First the Lions go and  thrash Australia in  Sydney, then Andy  Murray wins Wimbledon by  beating the best tennis  player in the world in straight  sets.

What an amazing weekend for  British sport.

No wait, that’s not quite right.  What a wonderful few days for  British and Irish sport.

Sorry, still not got it spot on. What  a fantastic 48 hours for British and  Irish and Scottish sport.

I think that covers everything.

Congratulations to the British and  Irish Lions for winning their first  series in 16 years by beating  Australia 41-16 on Saturday.

And well done to Andy Murray for  taking the Wimbledon men singles  title the following day – the first  male British champion since Fred  Perry in 1936. Or maybe that  should be the first Scottish winner  since Edinburgh’s Harold Mahony  in 1896.

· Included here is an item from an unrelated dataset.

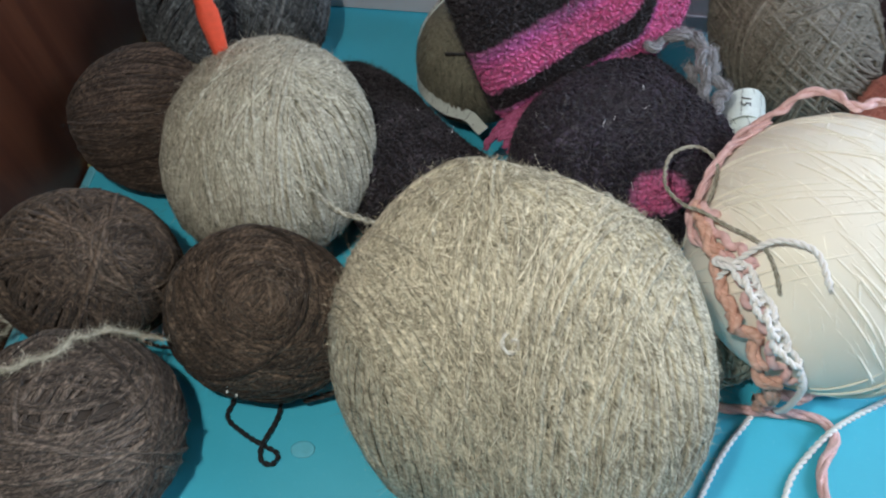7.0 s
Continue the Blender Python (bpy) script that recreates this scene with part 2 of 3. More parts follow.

Given next year’s independence  referendum there was bound to be a  squabble about who got to bask in  the glory of Murray’s achievement.

Anyone who still clings to the cliché  that “sport and politics don’t mix”  should look at the reactions of the  leaders of the UK’s two  governments at Centre Court on  Sunday.

As Dunblane’s finest celebrated his  win, Scotland’s First Minister Alex  Salmond unfurled a Saltire in the  royal box and waved it behind the  Prime Minister’s head in an effort  to hijack the victory for the yes  campaign.

David Cameron’s reaction to  Murray’s achievement was more  subtle, but no less political.

The Prime Minister models himself  on Tony Blair, but he reminded us  again on Sunday that he remains a  pale imitation of his  predecessor at Number  10.

The Labour man is  an actor to his  fingertips – but  he’s a good actor.

When Mr Blair  carefully inserted an  Alastair Campbell  soundbite into an  answer he usually  sounded  convincing as if  the prepared line  had just that  moment popped  into his head.  “She was the people’s princess” etc.

But with Mr Cameron you can  always see the join.

The pre-cooked line is served up  with all the plausibility of a pupil in  a school play. Mr Blair was  primetime. Mr Cameron is panto  season.

So when the Prime Minister said in  an interview right after Murray’s  victory that it was “an incredible  day for British tennis and for  Britain” it was obvious that  this patriotic platitude had  not just drifted into his  head.

Just as Mr Salmond  tried to claim the  win for the  pro-independence  camp, Mr Cameron  wanted to boost the  unionist case by  stressing how  British the whole  occasion was.

All that was  missing was for the  third member of the  Centre Court  ticket-poncers club –  Labour’s Ed  Miliband – to claim  that Murray had shown the same  decisiveness against Novak  Djokovic as he had just  demonstrated against Len  McCluskey.

Sunday’s grasping for Murray’s  reflective glory may have been a  little pathetic, but it was nothing  new. Sport and politics mix together  like gin and tonic.

The Olympics are perhaps the best  example. Everyone from the Nazis  to the Soviets to the Chinese  communists have used the games to  showcase their supposedly superior  societies.

London 2012 – both during the  nomination process and the  opening ceremony – celebrated a  vision of multicultural Britain  which is often more of a dream  than a reality.

The 1984 games in LA were an  advertisement for Reagan  capitalism. Tokyo in 1960 and  Seoul in 1988 announced the arrival  of two Asian powers on the world  stage.

The Rio Olympics in 2016 – and  the World Cup two years earlier –  are meant to do the same for Brazil,  another global power in the  making. The people protesting on  the streets of Sao Paolo and other  cities know this only too well.

The Bahrain regime clings to its  Grand Prix because of the  respectability which Formula 1  brings, even as protestors are being  shot in the streets.

And then there were the white  South Africans whose lives were  barely touched by economic  sanctions in the 1980s but who hurt  like hell when the rest of the world  stopped playing them at rugby and  cricket.

The 19th Century writer Carl von  Clausewitz once observed that war  is politics by other means. Had he  been around today he might add  that sport is politics by other means  too.

If you still don’t believe me that  sport and politics mix all the time,  just think about next year’s Scottish  independence referendum.

After Sunday, do you think Mr  Cameron and Mr Salmond are keen  to win the public backing of a  certain A Murray of Dunblane for  their respective campaigns?

Just a tiny wee bit, I would humbly  suggest.